A CPU's TDP is a misleading headline number
The AMD Ryzen 1800X in my work machine and the Intel Core i7-8700K in my home machine are both 95 watt TDP processors. Before I started measuring things with the actual hardware, I would have confidently guessed that they would have almost the same thermal load and power draw, and that the impact of a 95W TDP CPU over a 65W TDP CPU would be clearly obvious (you can see traces of this in my earlier entry on my hardware plans). Since it's commonly said that AMD CPUs run hotter than Intel ones, I'd expect the Ryzen to be somewhat higher than the Intel, but how much difference would I really expect from two CPUs with the same TDP?
Then I actually measured the power draws of the two machines, both at idle and under various different sorts of load. The result is not even close; the Intel is clearly using less power even after accounting for the 10 watts of extra power the AMD's Radeon RX 550 graphics card draws when it's lit up.

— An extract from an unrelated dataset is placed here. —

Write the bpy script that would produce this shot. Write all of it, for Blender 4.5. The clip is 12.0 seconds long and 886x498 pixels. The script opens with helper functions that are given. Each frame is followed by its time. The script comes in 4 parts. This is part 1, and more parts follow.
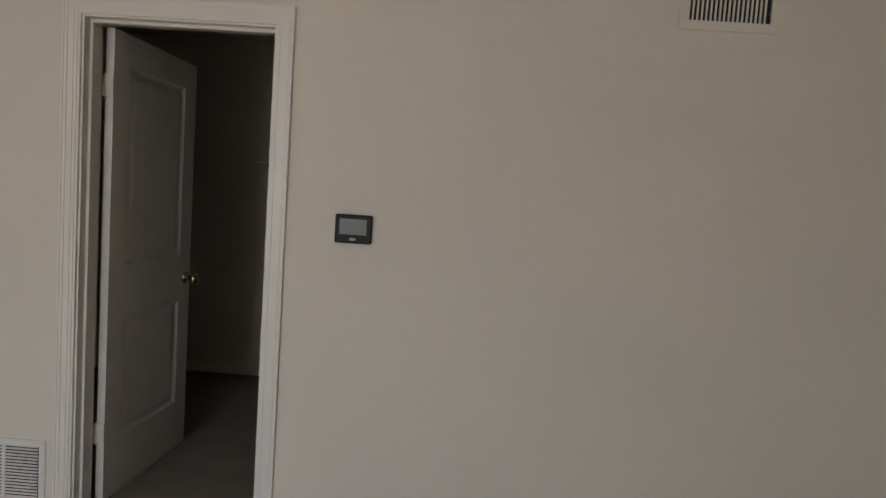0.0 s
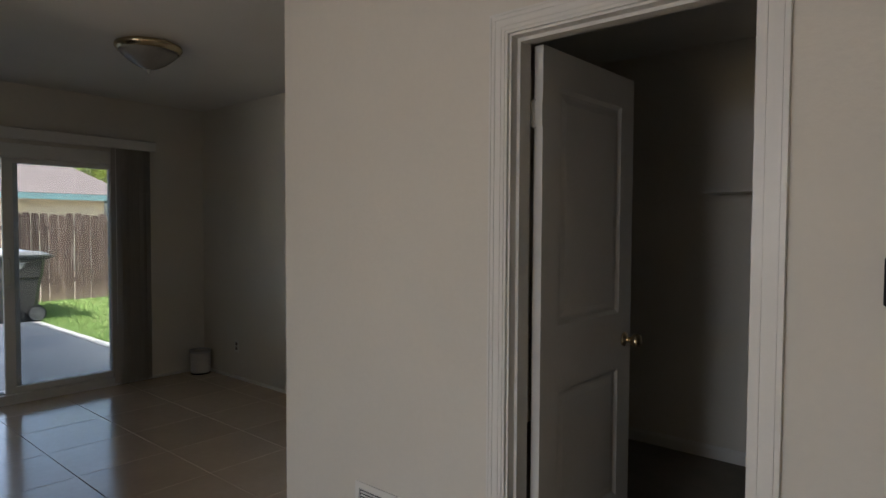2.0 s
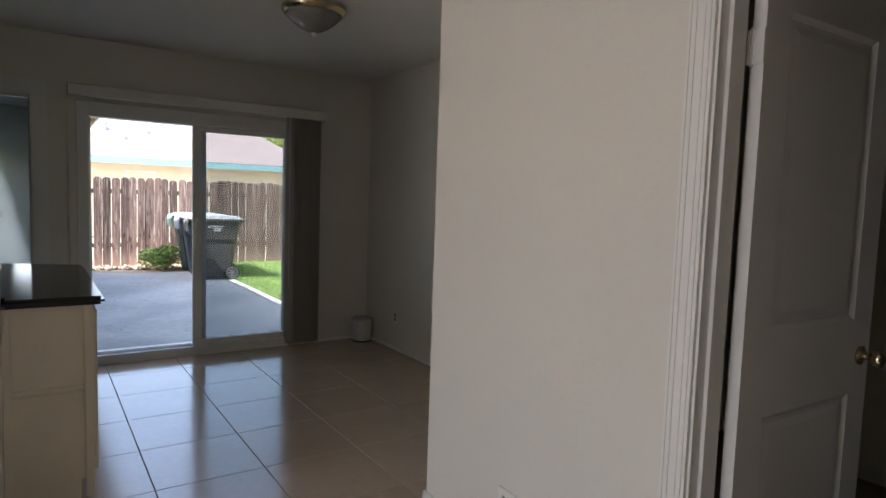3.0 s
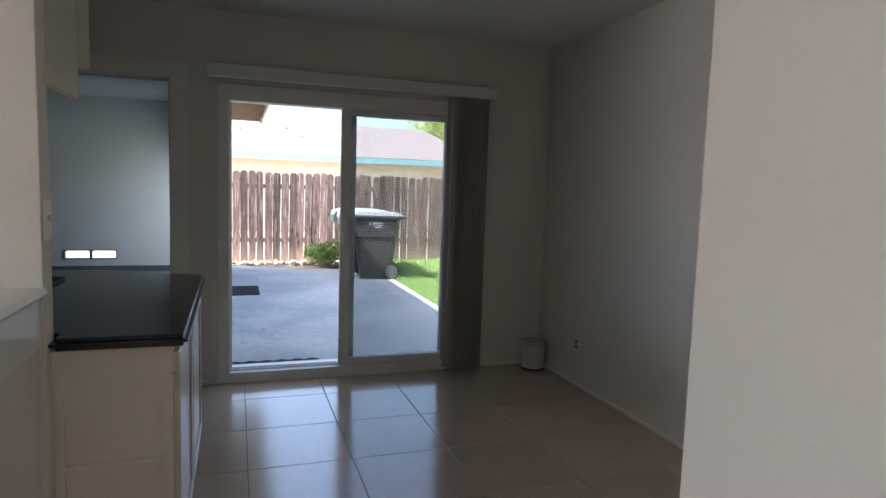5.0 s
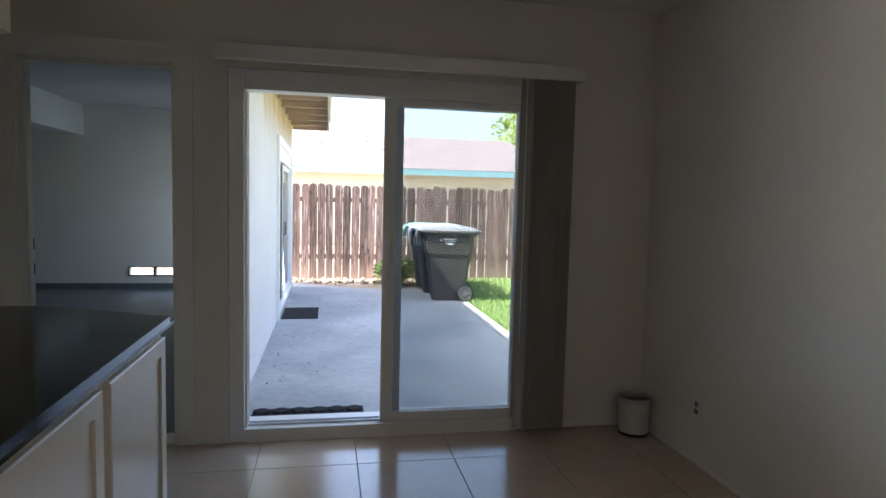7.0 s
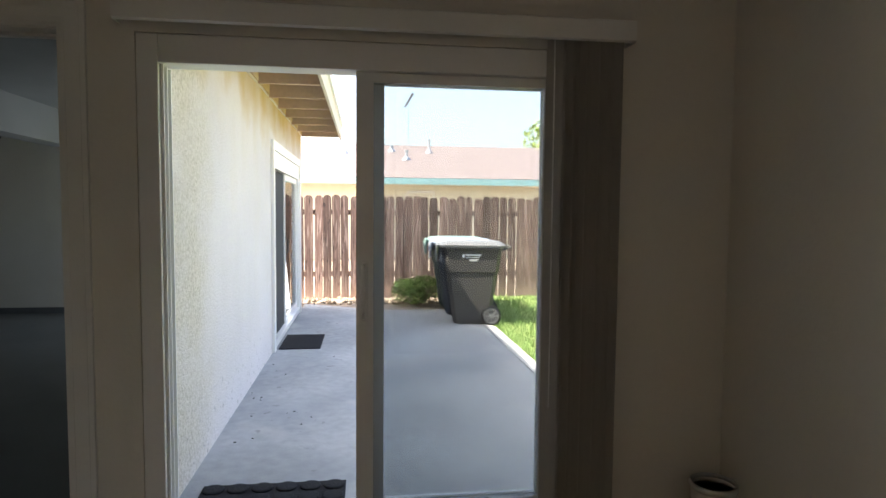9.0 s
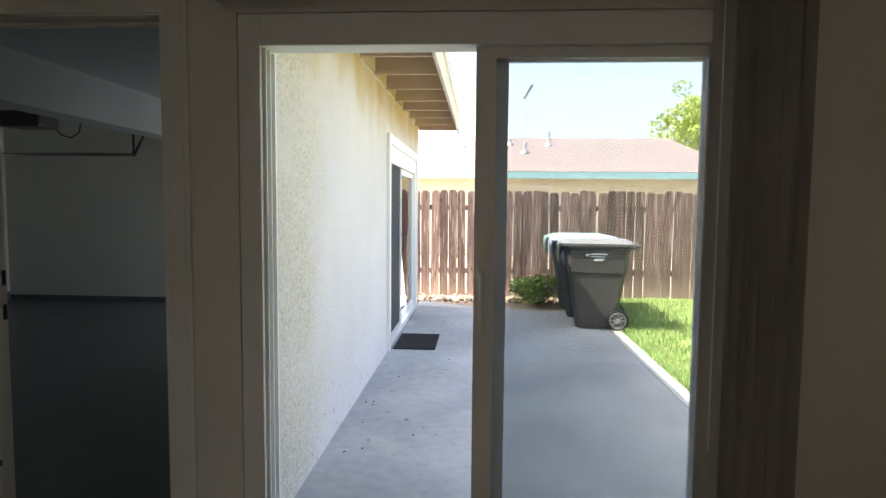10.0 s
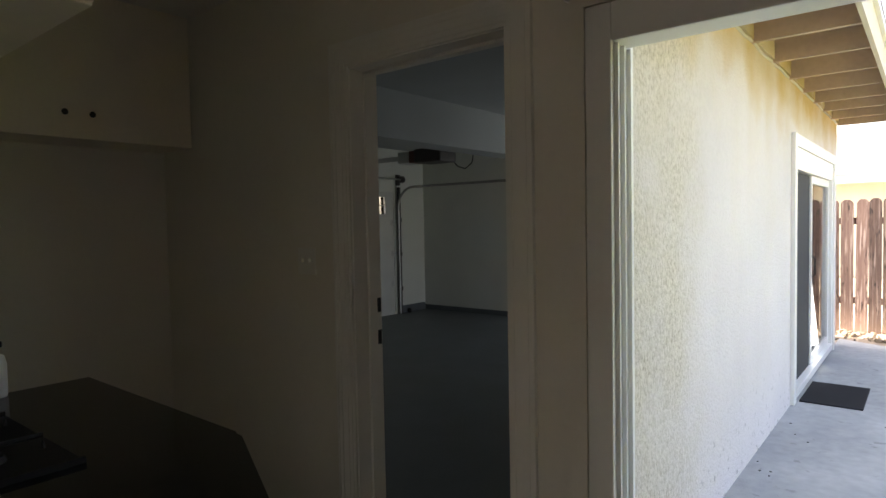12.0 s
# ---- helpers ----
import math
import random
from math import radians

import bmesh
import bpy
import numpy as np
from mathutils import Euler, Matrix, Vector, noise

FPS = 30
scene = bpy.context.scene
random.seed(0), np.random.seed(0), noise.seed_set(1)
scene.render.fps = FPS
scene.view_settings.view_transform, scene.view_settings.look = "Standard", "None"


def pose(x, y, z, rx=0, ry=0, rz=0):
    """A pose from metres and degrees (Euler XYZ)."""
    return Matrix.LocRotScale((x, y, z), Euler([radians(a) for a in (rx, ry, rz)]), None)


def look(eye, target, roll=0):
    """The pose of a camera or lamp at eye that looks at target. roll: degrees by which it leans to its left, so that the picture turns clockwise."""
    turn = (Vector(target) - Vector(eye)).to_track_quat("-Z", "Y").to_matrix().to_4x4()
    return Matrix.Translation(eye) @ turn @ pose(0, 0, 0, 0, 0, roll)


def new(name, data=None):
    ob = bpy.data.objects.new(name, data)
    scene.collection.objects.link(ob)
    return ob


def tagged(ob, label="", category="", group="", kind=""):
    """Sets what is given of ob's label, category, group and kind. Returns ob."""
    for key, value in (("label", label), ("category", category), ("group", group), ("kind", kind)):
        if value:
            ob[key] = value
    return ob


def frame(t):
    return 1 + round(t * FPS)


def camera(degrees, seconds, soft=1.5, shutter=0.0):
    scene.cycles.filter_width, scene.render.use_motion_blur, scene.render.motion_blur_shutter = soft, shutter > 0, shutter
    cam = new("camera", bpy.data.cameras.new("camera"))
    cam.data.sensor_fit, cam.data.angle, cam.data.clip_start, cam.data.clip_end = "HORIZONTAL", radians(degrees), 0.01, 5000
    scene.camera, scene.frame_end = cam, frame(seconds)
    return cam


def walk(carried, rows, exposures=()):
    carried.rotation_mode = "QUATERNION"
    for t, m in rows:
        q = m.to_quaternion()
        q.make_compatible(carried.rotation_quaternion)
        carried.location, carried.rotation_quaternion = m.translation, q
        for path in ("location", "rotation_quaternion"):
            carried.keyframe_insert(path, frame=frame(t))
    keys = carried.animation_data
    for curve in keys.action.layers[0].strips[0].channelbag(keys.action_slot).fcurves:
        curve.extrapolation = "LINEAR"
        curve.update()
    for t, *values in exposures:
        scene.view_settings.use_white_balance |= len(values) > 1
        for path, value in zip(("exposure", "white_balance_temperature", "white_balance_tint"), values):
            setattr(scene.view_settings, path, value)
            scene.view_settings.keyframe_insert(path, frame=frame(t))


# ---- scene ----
cam = camera(72.2, 12.0)
PATH = [
    (0, (0.224, -0.096, 1.408), (0.16, 1.897, 1.259), 3.9),
    (0.5, (0.146, 0.136, 1.391), (-0.185, 2.101, 1.223), 3.2),
    (1, (0.105, 0.327, 1.383), (-0.631, 2.181, 1.244), 1.8),
    (1.5, (0.025, 0.451, 1.384), (-1.051, 2.132, 1.26), 1.3),
    (2, (-0.152, 0.566, 1.405), (-1.444, 2.09, 1.331), 0.3),
    (2.5, (-0.28, 0.714, 1.413), (-1.78, 2.031, 1.292), 1.3),
    (3, (-0.392, 0.851, 1.379), (-2.046, 1.964, 1.219), 1.9),
    (3.5, (-0.659, 0.965, 1.385), (-2.387, 1.959, 1.221), 2.6),
    (5.5, (-1.617, 1.373, 1.37), (-3.536, 1.904, 1.183), 0.4),
    (6, (-1.827, 1.529, 1.348), (-3.773, 1.96, 1.189), -0.4),
    (6.5, (-2.087, 1.598, 1.339), (-4.05, 1.954, 1.196), 1.2),
    (7, (-2.335, 1.64, 1.355), (-4.294, 2.012, 1.2), 1.4),
    (9, (-3.267, 1.978, 1.364), (-5.246, 2.235, 1.242), 0.5),
    (9.5, (-3.435, 2.023, 1.367), (-5.427, 2.118, 1.223), 0.6),
    (10, (-3.639, 1.968, 1.379), (-5.63, 1.845, 1.235), 0.5),
    (10.5, (-3.763, 1.976, 1.39), (-5.718, 1.574, 1.273), 0.3),
    (11, (-3.899, 2.027, 1.399), (-5.743, 1.266, 1.248), 1.3),
    (11.5, (-3.989, 1.982, 1.396), (-5.726, 0.997, 1.287), -0.5),
    (12, (-4.083, 1.907, 1.419), (-5.641, 0.657, 1.333), -1.1),
]
EXPOSURES = [(0, 1.72, 6450, 10), (1, 1.6, 6450, 10), (1.5, 1.5, 6450, 10), (2, 1.44, 6400, 10), (2.5, 1.77, 6200, 11), (3.5, 1.97, 6150, 12), (5.5, 2.15, 5900, 12), (7, 2.2, 6100, 12), (9, 2.2, 6950, 12), (10.5, 2.22, 7000, 11), (12, 2.25, 7250, 13)]
walk(cam, [(t, look(eye, target, roll)) for t, eye, target, roll in PATH], EXPOSURES)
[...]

It's ahead at idle, and it's also ahead under full load when the CPU should be at maximum power draw. Two processors that I would have expected to be fundamentally the same at full CPU usage are roughly 8% different in measured power draw; at idle they're even further apart on a proportional basis.
(Another way that TDP is misleading to the innocent is that it's not actually a measure of CPU power draw, it's a measure of CPU heat generation; see this informative reddit comment. Generally I'd expect the two to be strongly correlated (that heat has to come from somewhere), but it's possible that something that I don't understand is going on.)
Intellectually, I may have known that a processor's rated TDP was merely a measure of how much heat it could generate at maximum and didn't predict either its power draw when idle or its power draw under load. But in practice I thought that TDP was roughly TDP, and every 95 watt TDP (or 65 watt TDP) processor would be about the same as every other one. My experience with these two machines has usefully smacked me in the face with how this is very much not so. In practice, TDP apparently tells you how big a heatsink you need to be safe and that's it.
(There are all sorts of odd things about the relative power draws of the Ryzen and the Intel under various different sorts of CPU load, but that's going to be for another entry. My capsule summary is that modern CPUs are clearly weird and unpredictable beasts, and AMD and Intel must be designing their power-related internals fairly differently.)
PS: TDP also doesn't necessarily predict your actual observed CPU temperature under various conditions. Some of the difference will be due to BIOS decisions about fan control; for example, my Ryzen work machine appears to be more aggressive about speeding up the CPU fan, and possibly as a result it seems to report lower CPU temperatures under high load and power draw.
(Really, modern PCs are weird beasts. I'm not sure you can do more than putting in good cooling and hoping for the best.)